## Provided data
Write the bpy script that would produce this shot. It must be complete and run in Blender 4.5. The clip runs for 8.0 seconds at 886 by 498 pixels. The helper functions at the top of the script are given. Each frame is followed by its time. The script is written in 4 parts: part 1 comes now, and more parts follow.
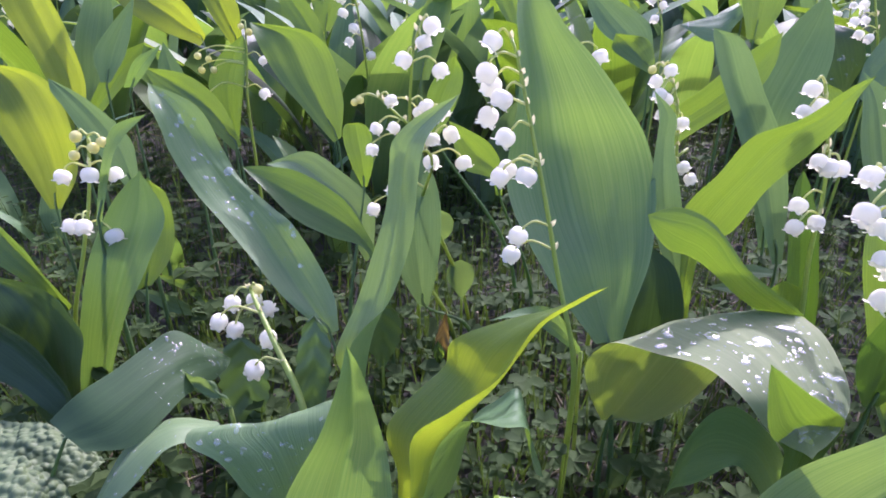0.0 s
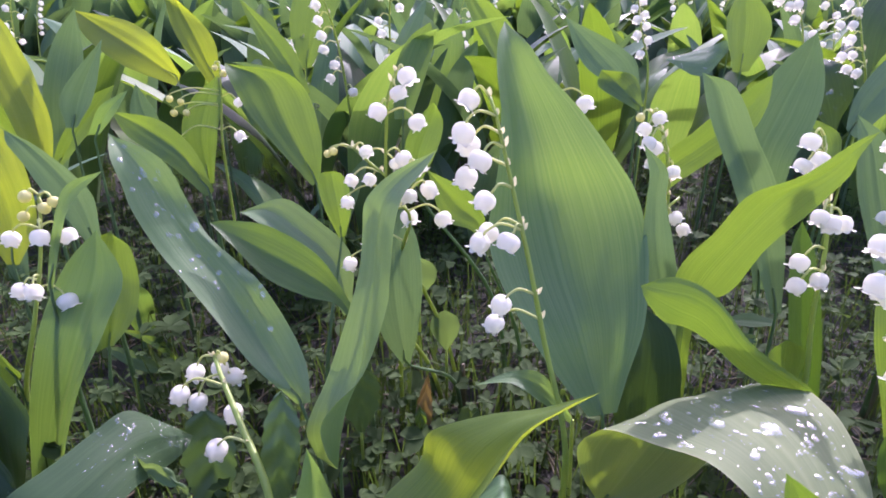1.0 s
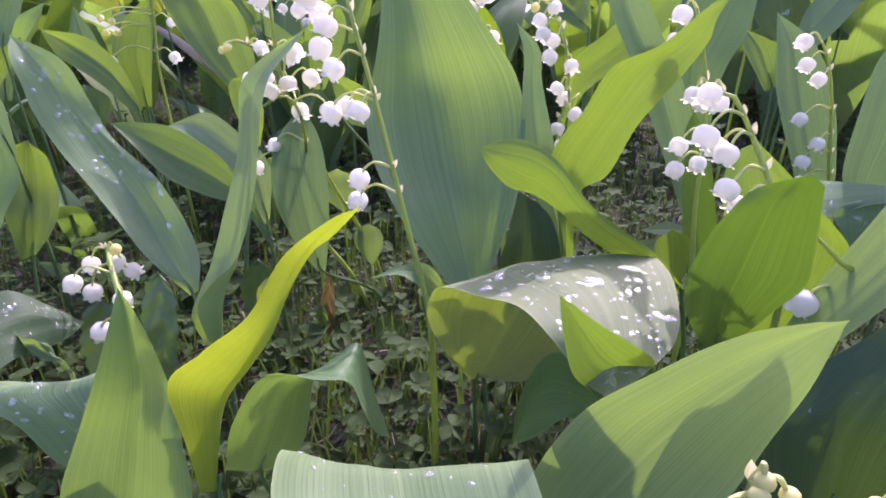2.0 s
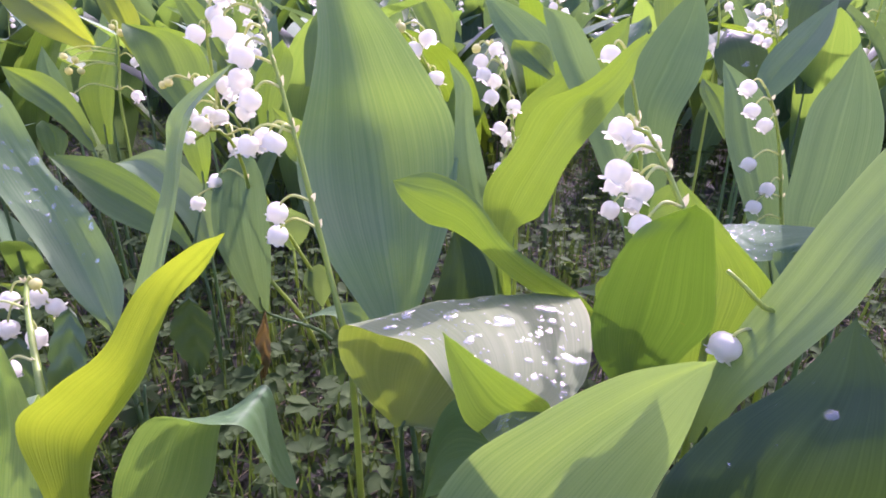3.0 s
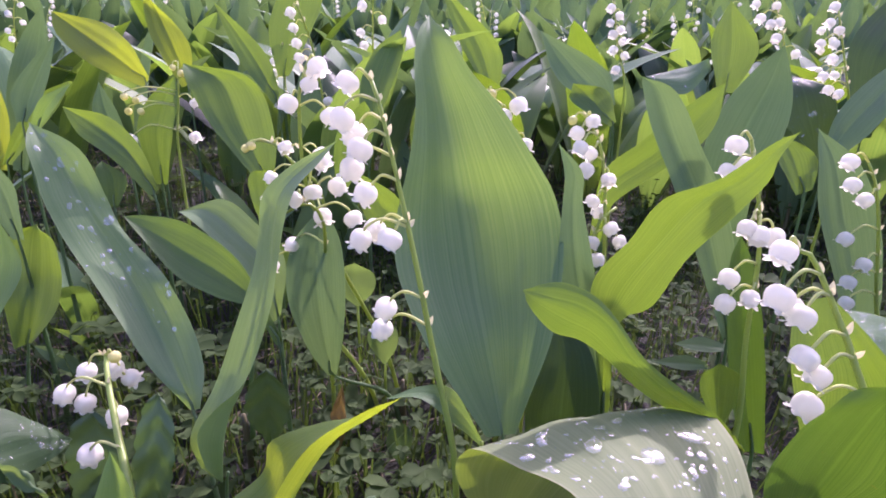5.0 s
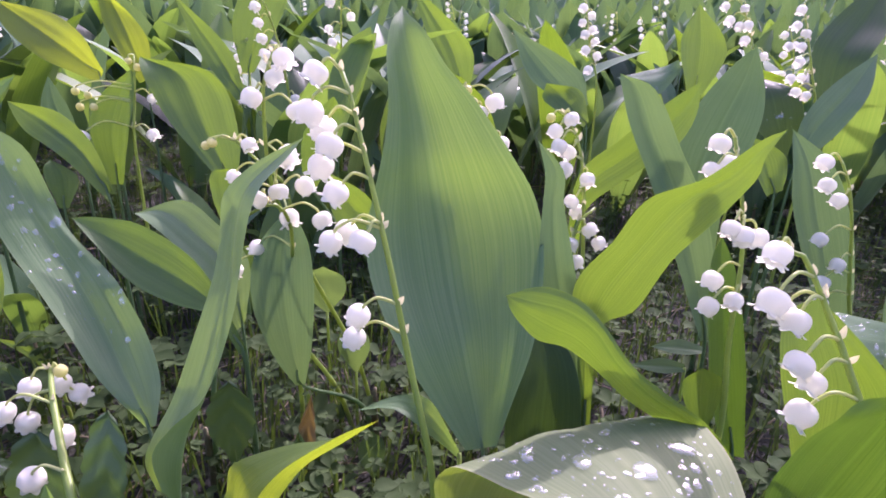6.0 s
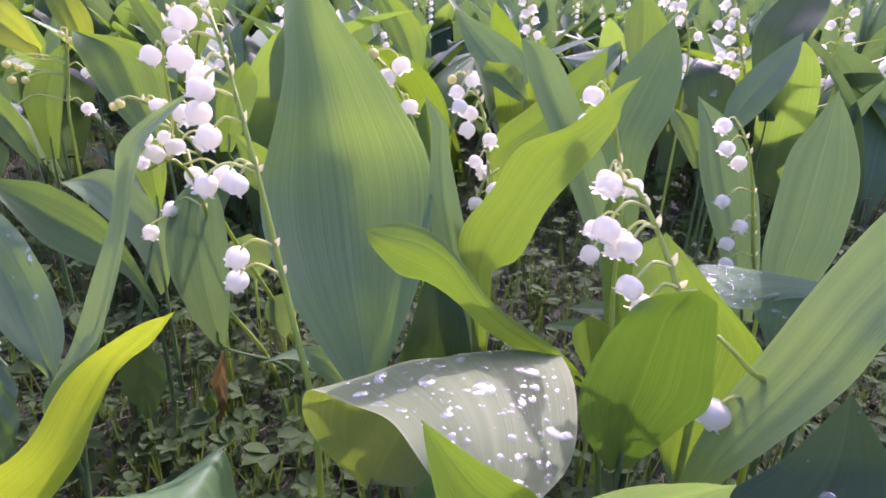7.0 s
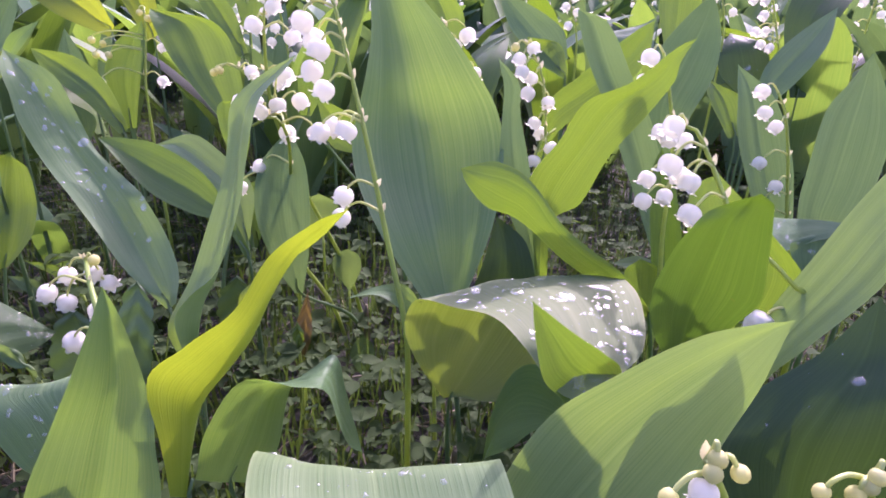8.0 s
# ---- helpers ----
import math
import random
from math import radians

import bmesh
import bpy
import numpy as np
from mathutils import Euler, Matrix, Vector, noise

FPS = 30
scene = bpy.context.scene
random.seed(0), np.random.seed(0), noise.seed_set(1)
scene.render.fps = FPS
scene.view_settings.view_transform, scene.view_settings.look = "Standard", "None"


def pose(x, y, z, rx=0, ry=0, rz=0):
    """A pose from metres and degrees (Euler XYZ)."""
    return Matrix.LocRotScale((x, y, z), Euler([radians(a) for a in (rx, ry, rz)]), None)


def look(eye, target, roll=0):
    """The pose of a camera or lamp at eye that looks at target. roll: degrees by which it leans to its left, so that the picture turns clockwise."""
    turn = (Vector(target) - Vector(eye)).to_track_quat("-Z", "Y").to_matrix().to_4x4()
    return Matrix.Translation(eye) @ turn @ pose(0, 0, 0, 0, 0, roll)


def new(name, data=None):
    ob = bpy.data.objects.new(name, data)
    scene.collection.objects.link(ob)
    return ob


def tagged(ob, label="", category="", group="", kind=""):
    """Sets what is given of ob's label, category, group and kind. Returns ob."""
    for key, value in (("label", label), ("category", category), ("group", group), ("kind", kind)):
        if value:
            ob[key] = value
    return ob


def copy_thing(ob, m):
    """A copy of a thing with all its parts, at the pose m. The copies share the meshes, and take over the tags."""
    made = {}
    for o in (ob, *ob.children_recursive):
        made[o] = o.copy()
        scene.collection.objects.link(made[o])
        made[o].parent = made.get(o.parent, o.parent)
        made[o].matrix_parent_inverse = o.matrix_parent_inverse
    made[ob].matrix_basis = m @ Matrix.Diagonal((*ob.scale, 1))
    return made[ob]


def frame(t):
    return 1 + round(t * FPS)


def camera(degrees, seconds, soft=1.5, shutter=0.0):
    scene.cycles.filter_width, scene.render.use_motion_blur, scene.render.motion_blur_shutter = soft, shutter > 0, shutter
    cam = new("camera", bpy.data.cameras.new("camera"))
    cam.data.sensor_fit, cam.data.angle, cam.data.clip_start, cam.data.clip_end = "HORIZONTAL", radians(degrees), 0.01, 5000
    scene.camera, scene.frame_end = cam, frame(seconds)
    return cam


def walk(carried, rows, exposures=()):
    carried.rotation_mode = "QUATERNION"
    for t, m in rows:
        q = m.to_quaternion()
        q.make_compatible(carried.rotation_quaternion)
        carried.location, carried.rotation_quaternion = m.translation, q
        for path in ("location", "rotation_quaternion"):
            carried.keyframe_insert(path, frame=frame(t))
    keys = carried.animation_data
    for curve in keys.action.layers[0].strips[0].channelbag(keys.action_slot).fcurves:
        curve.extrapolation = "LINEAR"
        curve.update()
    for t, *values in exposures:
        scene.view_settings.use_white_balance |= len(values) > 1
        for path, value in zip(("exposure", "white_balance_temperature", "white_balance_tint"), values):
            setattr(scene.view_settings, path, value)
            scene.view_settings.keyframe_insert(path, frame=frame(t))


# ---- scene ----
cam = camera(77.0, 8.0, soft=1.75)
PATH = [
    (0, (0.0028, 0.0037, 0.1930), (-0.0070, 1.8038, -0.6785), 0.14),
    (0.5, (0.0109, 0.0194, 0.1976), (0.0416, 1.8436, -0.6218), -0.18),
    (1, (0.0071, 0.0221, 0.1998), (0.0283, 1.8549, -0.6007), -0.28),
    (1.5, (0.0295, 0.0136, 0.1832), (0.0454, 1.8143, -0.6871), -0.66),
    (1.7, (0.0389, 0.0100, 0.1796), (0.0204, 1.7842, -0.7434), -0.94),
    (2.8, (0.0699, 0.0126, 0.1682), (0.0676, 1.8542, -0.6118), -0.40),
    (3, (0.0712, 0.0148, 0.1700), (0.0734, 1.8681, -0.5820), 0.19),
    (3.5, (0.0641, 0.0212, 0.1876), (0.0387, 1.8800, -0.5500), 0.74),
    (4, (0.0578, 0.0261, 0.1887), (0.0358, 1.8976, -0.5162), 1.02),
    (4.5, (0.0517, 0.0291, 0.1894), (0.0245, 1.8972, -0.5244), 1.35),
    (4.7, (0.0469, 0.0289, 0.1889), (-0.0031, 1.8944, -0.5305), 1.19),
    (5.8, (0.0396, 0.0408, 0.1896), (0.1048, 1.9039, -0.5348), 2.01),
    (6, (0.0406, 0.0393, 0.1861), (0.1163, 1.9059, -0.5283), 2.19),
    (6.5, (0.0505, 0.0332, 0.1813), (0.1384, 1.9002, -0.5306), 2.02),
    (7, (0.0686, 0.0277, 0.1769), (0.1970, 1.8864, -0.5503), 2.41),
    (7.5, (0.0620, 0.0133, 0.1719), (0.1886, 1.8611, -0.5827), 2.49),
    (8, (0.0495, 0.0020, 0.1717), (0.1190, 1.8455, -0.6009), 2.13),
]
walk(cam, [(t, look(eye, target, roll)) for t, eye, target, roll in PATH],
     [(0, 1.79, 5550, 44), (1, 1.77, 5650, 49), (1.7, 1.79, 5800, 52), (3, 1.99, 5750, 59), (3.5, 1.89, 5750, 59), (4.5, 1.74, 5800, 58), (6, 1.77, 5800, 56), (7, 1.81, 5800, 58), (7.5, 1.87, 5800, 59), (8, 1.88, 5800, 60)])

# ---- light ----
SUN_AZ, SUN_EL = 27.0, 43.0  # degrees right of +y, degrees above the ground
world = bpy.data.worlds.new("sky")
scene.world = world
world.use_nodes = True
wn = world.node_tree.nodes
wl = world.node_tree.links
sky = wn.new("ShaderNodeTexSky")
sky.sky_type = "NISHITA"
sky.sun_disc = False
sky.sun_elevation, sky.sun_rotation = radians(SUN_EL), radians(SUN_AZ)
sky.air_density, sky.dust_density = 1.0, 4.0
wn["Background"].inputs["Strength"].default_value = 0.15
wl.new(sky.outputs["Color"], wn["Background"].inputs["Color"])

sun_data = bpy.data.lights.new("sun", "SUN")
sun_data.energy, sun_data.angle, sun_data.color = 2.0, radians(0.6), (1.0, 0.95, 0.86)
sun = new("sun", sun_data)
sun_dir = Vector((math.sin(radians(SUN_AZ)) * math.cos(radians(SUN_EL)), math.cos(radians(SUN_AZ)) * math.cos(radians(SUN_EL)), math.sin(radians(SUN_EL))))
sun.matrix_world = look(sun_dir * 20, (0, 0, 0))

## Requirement
Your task is to reproduce all of the material exactly. The pictures stay out.

## Exercise answer
Write the bpy script that would produce this shot. It must be complete and run in Blender 4.5. The clip runs for 8.0 seconds at 886 by 498 pixels. The helper functions at the top of the script are given. Each frame is followed by its time. The script is written in 4 parts: part 1 comes now, and more parts follow.
0.0 s
1.0 s
2.0 s
3.0 s
5.0 s
6.0 s
7.0 s
8.0 s
# ---- helpers ----
import math
import random
from math import radians

import bmesh
import bpy
import numpy as np
from mathutils import Euler, Matrix, Vector, noise

FPS = 30
scene = bpy.context.scene
random.seed(0), np.random.seed(0), noise.seed_set(1)
scene.render.fps = FPS
scene.view_settings.view_transform, scene.view_settings.look = "Standard", "None"


def pose(x, y, z, rx=0, ry=0, rz=0):
    """A pose from metres and degrees (Euler XYZ)."""
    return Matrix.LocRotScale((x, y, z), Euler([radians(a) for a in (rx, ry, rz)]), None)


def look(eye, target, roll=0):
    """The pose of a camera or lamp at eye that looks at target. roll: degrees by which it leans to its left, so that the picture turns clockwise."""
    turn = (Vector(target) - Vector(eye)).to_track_quat("-Z", "Y").to_matrix().to_4x4()
    return Matrix.Translation(eye) @ turn @ pose(0, 0, 0, 0, 0, roll)


def new(name, data=None):
    ob = bpy.data.objects.new(name, data)
    scene.collection.objects.link(ob)
    return ob


def tagged(ob, label="", category="", group="", kind=""):
    """Sets what is given of ob's label, category, group and kind. Returns ob."""
    for key, value in (("label", label), ("category", category), ("group", group), ("kind", kind)):
        if value:
            ob[key] = value
    return ob


def copy_thing(ob, m):
    """A copy of a thing with all its parts, at the pose m. The copies share the meshes, and take over the tags."""
    made = {}
    for o in (ob, *ob.children_recursive):
        made[o] = o.copy()
        scene.collection.objects.link(made[o])
        made[o].parent = made.get(o.parent, o.parent)
        made[o].matrix_parent_inverse = o.matrix_parent_inverse
    made[ob].matrix_basis = m @ Matrix.Diagonal((*ob.scale, 1))
    return made[ob]


def frame(t):
    return 1 + round(t * FPS)


def camera(degrees, seconds, soft=1.5, shutter=0.0):
    scene.cycles.filter_width, scene.render.use_motion_blur, scene.render.motion_blur_shutter = soft, shutter > 0, shutter
    cam = new("camera", bpy.data.cameras.new("camera"))
    cam.data.sensor_fit, cam.data.angle, cam.data.clip_start, cam.data.clip_end = "HORIZONTAL", radians(degrees), 0.01, 5000
    scene.camera, scene.frame_end = cam, frame(seconds)
    return cam


def walk(carried, rows, exposures=()):
    carried.rotation_mode = "QUATERNION"
    for t, m in rows:
        q = m.to_quaternion()
        q.make_compatible(carried.rotation_quaternion)
        carried.location, carried.rotation_quaternion = m.translation, q
        for path in ("location", "rotation_quaternion"):
            carried.keyframe_insert(path, frame=frame(t))
    keys = carried.animation_data
    for curve in keys.action.layers[0].strips[0].channelbag(keys.action_slot).fcurves:
        curve.extrapolation = "LINEAR"
        curve.update()
    for t, *values in exposures:
        scene.view_settings.use_white_balance |= len(values) > 1
        for path, value in zip(("exposure", "white_balance_temperature", "white_balance_tint"), values):
            setattr(scene.view_settings, path, value)
            scene.view_settings.keyframe_insert(path, frame=frame(t))


# ---- scene ----
cam = camera(77.0, 8.0, soft=1.75)
PATH = [
    (0, (0.0028, 0.0037, 0.1930), (-0.0070, 1.8038, -0.6785), 0.14),
    (0.5, (0.0109, 0.0194, 0.1976), (0.0416, 1.8436, -0.6218), -0.18),
    (1, (0.0071, 0.0221, 0.1998), (0.0283, 1.8549, -0.6007), -0.28),
    (1.5, (0.0295, 0.0136, 0.1832), (0.0454, 1.8143, -0.6871), -0.66),
    (1.7, (0.0389, 0.0100, 0.1796), (0.0204, 1.7842, -0.7434), -0.94),
    (2.8, (0.0699, 0.0126, 0.1682), (0.0676, 1.8542, -0.6118), -0.40),
    (3, (0.0712, 0.0148, 0.1700), (0.0734, 1.8681, -0.5820), 0.19),
    (3.5, (0.0641, 0.0212, 0.1876), (0.0387, 1.8800, -0.5500), 0.74),
    (4, (0.0578, 0.0261, 0.1887), (0.0358, 1.8976, -0.5162), 1.02),
    (4.5, (0.0517, 0.0291, 0.1894), (0.0245, 1.8972, -0.5244), 1.35),
    (4.7, (0.0469, 0.0289, 0.1889), (-0.0031, 1.8944, -0.5305), 1.19),
    (5.8, (0.0396, 0.0408, 0.1896), (0.1048, 1.9039, -0.5348), 2.01),
    (6, (0.0406, 0.0393, 0.1861), (0.1163, 1.9059, -0.5283), 2.19),
    (6.5, (0.0505, 0.0332, 0.1813), (0.1384, 1.9002, -0.5306), 2.02),
    (7, (0.0686, 0.0277, 0.1769), (0.1970, 1.8864, -0.5503), 2.41),
    (7.5, (0.0620, 0.0133, 0.1719), (0.1886, 1.8611, -0.5827), 2.49),
    (8, (0.0495, 0.0020, 0.1717), (0.1190, 1.8455, -0.6009), 2.13),
]
walk(cam, [(t, look(eye, target, roll)) for t, eye, target, roll in PATH],
     [(0, 1.79, 5550, 44), (1, 1.77, 5650, 49), (1.7, 1.79, 5800, 52), (3, 1.99, 5750, 59), (3.5, 1.89, 5750, 59), (4.5, 1.74, 5800, 58), (6, 1.77, 5800, 56), (7, 1.81, 5800, 58), (7.5, 1.87, 5800, 59), (8, 1.88, 5800, 60)])

# ---- light ----
SUN_AZ, SUN_EL = 27.0, 43.0  # degrees right of +y, degrees above the ground
world = bpy.data.worlds.new("sky")
scene.world = world
world.use_nodes = True
wn = world.node_tree.nodes
wl = world.node_tree.links
sky = wn.new("ShaderNodeTexSky")
sky.sky_type = "NISHITA"
sky.sun_disc = False
sky.sun_elevation, sky.sun_rotation = radians(SUN_EL), radians(SUN_AZ)
sky.air_density, sky.dust_density = 1.0, 4.0
wn["Background"].inputs["Strength"].default_value = 0.15
wl.new(sky.outputs["Color"], wn["Background"].inputs["Color"])

sun_data = bpy.data.lights.new("sun", "SUN")
sun_data.energy, sun_data.angle, sun_data.color = 2.0, radians(0.6), (1.0, 0.95, 0.86)
sun = new("sun", sun_data)
sun_dir = Vector((math.sin(radians(SUN_AZ)) * math.cos(radians(SUN_EL)), math.cos(radians(SUN_AZ)) * math.cos(radians(SUN_EL)), math.sin(radians(SUN_EL))))
sun.matrix_world = look(sun_dir * 20, (0, 0, 0))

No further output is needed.